Hierarchy: Ungroup, Flatten, and Boundary Optimization
When to dissolve module boundaries and when to keep them
RTL is written in a hierarchy of modules, but the synthesis tool does not have to respect that hierarchy in the gate-level netlist. Deciding which boundaries to keep and which to dissolve is one of the highest-leverage choices in a real synthesis flow, and it directly trades quality of results against runtime and reuse.
Why boundaries cost you timing
By default a module boundary is a wall: the tool will not optimize logic across it. A constant driven into a submodule cannot be propagated inside, a chain of inverters straddling the boundary cannot be merged, and the tool cannot resize a gate on one side to fix a path on the other. Those missed optimizations are exactly what boundary optimization and ungrouping recover.
The main controls
- Boundary optimization (set_boundary_optimization): keeps the hierarchy but lets the tool push constants through ports, remove unconnected or unused ports, and invert logic across the boundary.
- Ungroup (ungroup, or set_ungroup on an instance): removes one level of hierarchy so the parent and child logic optimize together, while higher levels stay intact.
- Flatten (ungroup -all -flatten): dissolves all hierarchy into one sea of gates for maximum cross-boundary optimization.
- Auto-ungroup: the compile can dissolve small hierarchies on its own based on size thresholds, so tiny glue modules do not block optimization.

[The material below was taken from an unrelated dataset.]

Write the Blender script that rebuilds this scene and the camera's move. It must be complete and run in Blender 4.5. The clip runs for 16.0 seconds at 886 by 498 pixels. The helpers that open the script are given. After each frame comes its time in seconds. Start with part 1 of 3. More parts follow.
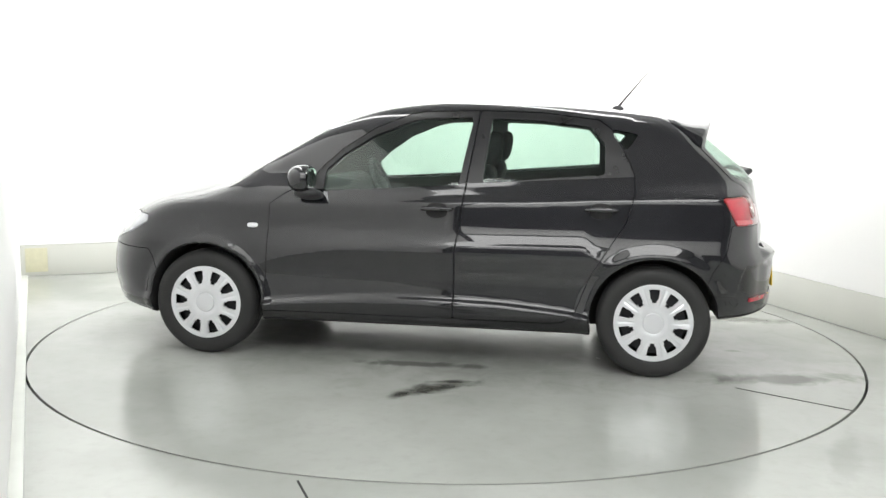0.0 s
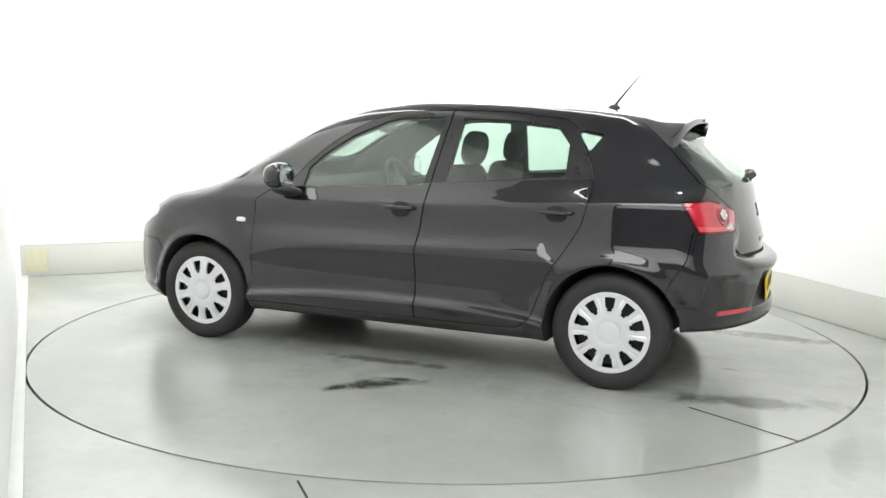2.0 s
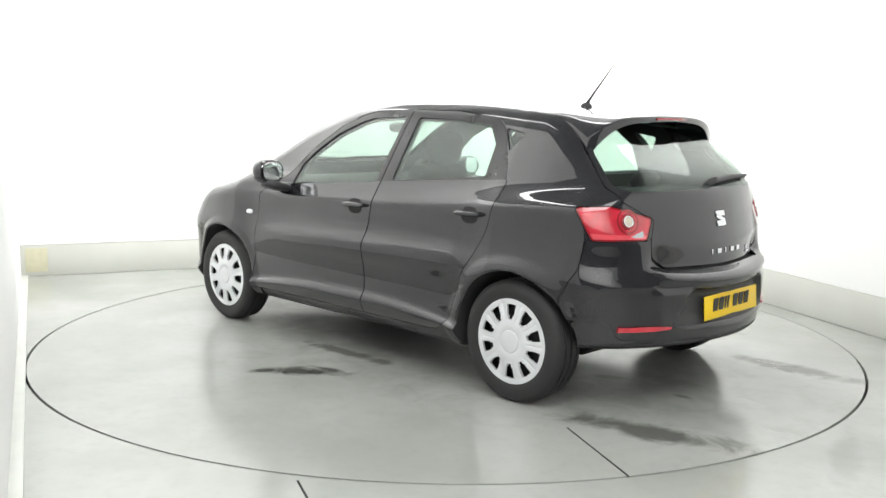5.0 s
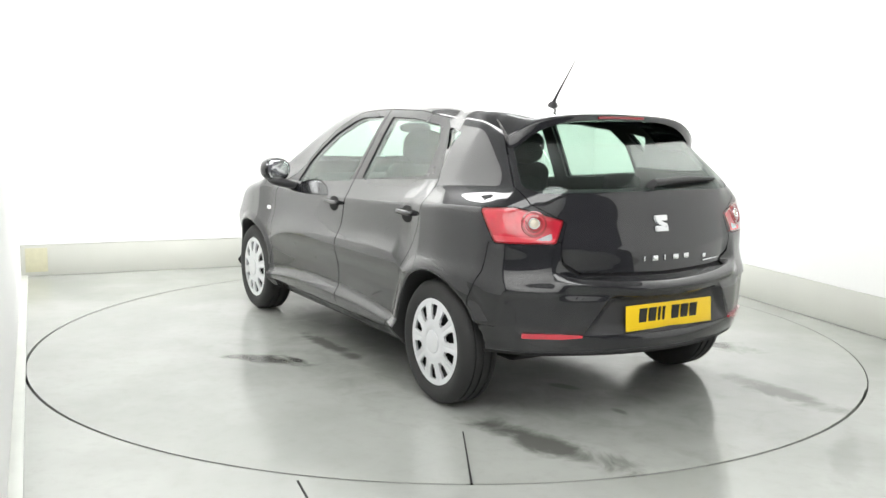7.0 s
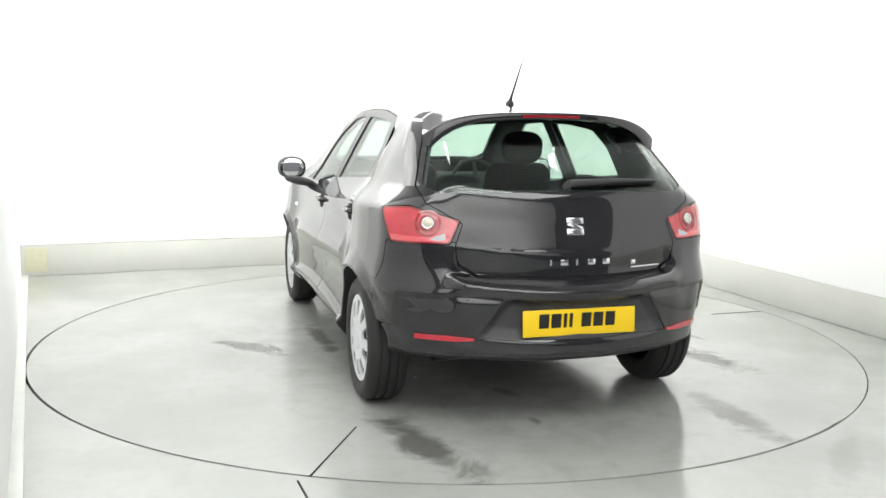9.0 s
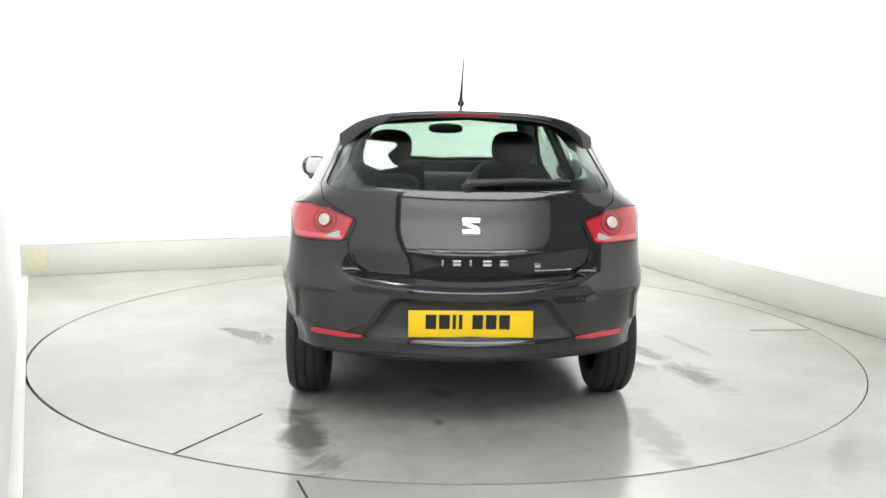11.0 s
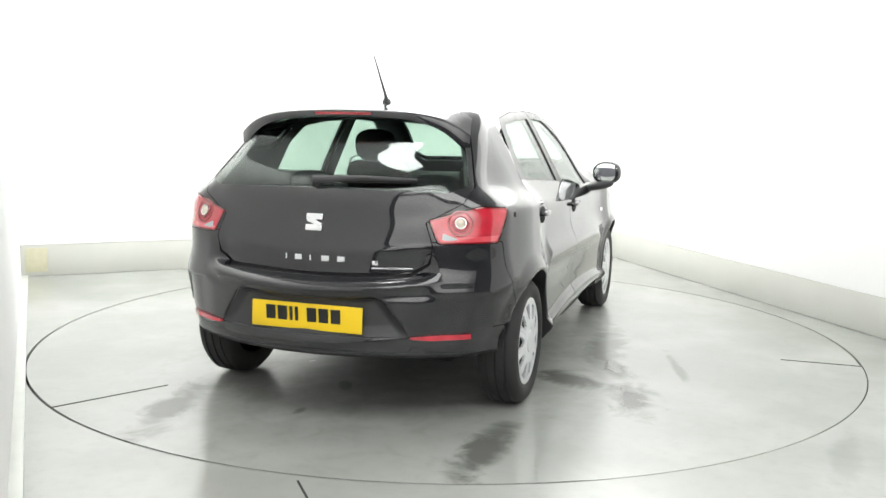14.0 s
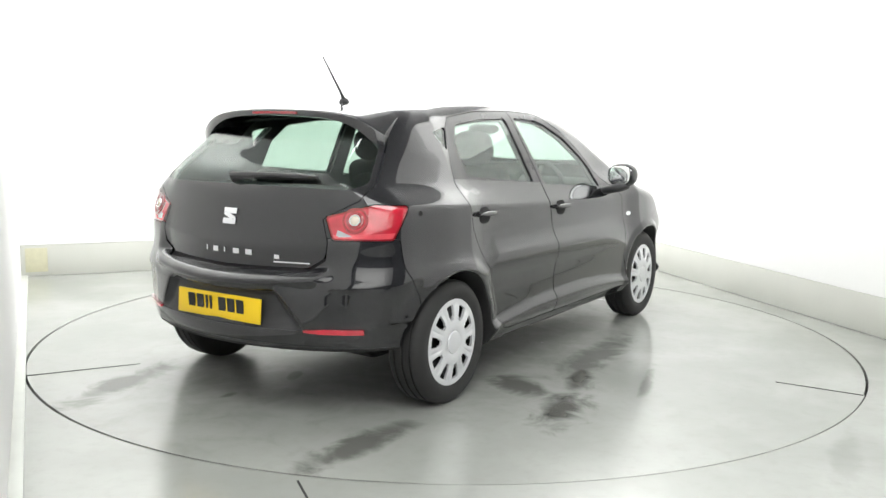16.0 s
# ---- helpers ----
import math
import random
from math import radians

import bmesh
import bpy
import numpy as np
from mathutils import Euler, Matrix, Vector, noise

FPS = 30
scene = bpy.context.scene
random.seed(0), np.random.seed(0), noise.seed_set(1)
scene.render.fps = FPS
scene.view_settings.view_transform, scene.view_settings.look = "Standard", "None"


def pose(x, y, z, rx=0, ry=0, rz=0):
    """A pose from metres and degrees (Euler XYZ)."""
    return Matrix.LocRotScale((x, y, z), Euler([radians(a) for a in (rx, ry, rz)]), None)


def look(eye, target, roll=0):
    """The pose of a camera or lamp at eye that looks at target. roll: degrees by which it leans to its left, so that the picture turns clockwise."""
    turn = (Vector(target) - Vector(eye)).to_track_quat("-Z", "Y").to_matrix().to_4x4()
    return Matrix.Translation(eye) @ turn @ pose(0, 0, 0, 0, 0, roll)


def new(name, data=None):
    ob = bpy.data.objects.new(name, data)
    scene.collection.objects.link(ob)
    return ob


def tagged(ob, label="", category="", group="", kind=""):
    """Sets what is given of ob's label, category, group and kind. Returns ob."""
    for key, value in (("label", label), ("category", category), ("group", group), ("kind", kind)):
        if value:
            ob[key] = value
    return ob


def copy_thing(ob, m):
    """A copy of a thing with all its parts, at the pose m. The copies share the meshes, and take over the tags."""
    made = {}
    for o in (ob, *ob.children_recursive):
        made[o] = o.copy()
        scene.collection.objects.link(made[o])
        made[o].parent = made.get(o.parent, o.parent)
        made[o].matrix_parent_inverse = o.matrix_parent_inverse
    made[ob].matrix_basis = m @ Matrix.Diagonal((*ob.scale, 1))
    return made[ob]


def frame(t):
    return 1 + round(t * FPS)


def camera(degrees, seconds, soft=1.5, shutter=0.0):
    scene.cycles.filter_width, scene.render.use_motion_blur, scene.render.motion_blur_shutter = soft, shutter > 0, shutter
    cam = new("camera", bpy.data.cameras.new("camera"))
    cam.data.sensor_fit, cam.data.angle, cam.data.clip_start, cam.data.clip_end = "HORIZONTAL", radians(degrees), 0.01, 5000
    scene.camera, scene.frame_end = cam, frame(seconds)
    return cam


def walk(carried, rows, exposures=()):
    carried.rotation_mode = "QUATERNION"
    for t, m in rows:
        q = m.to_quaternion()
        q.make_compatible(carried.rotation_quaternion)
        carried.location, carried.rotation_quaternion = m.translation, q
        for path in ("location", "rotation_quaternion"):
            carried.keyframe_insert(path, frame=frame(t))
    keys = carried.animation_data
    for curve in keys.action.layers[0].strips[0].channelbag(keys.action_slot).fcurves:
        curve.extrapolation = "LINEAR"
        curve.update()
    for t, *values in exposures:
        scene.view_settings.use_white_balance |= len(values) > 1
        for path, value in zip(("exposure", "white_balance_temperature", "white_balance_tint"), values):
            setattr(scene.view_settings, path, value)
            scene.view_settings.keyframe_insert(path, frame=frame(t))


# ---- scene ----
cam = camera(52.81, 16.0, soft=1.5)
EYE = Matrix.Translation((0, -5.570, 1.314))
AIM = EYE @ pose(0, 0, 0, 0, 0, 0.271) @ pose(0, 0, 0, 90 - 7.985) @ pose(0, 0, 0, 0, 0, 0.941)
walk(cam, [(0.0, AIM), (16.0, AIM)], [(0.0, 0.1), (16.0, 0.1)])

START, RATE = 171.80, -7.1512   # the turntable's heading and its speed, in degrees and degrees a second

# ---------------------------------------------------------------- light
world = bpy.data.worlds.new("world")
scene.world = world
world.use_nodes = True
world.node_tree.nodes["Background"].inputs[0].default_value = (0.9, 0.95, 1.0, 1)
world.node_tree.nodes["Background"].inputs[1].default_value = 0.05


def area(name, at, to, sx, sy, watts, colour=(0.995, 1.0, 0.985)):
    data = bpy.data.lights.new(name, "AREA")
    data.shape, data.size, data.size_y, data.energy, data.color = "RECTANGLE", sx, sy, watts, colour
    ob = new(name, data)
    ob.matrix_world = look(at, to)
    return ob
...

| Approach | QoR | Runtime / memory | Best for |
|---|---|---|---|
| Hierarchical compile | Good locally | Lowest, scalable | Large SoCs, reuse, parallel work |
| Selective ungroup | Better on hot blocks | Moderate | Critical paths crossing boundaries |
| Full flatten | Best raw timing/area | Highest, can blow up | Small, timing-critical blocks |
Choosing in practice: on a large SoC you compile hierarchically so the run fits in memory, finishes in reasonable time, and lets blocks be reused and worked on in parallel. You then ungroup only the specific small modules that sit on a critical path or that are too small to justify their own boundary. Full flatten is reserved for compact, timing-critical blocks where you can afford the cost.
the senior framing is that hierarchy is a budgeting and reuse tool, not a quality tool. Keep boundaries where you need a clean interface or reuse, and selectively ungroup the small modules that artificially split a critical path. Flattening everything is rarely the right answer at SoC scale because the run stops being tractable.
ungrouping and flattening rename instances and destroy the hierarchical paths that your SDC, UPF, and analysis scripts may reference. Names like top/cpu/alu/u_add can disappear, breaking get_cells patterns, exceptions, and back-annotation. Decide your hierarchy strategy early and keep critical interface boundaries fixed so downstream constraints stay valid.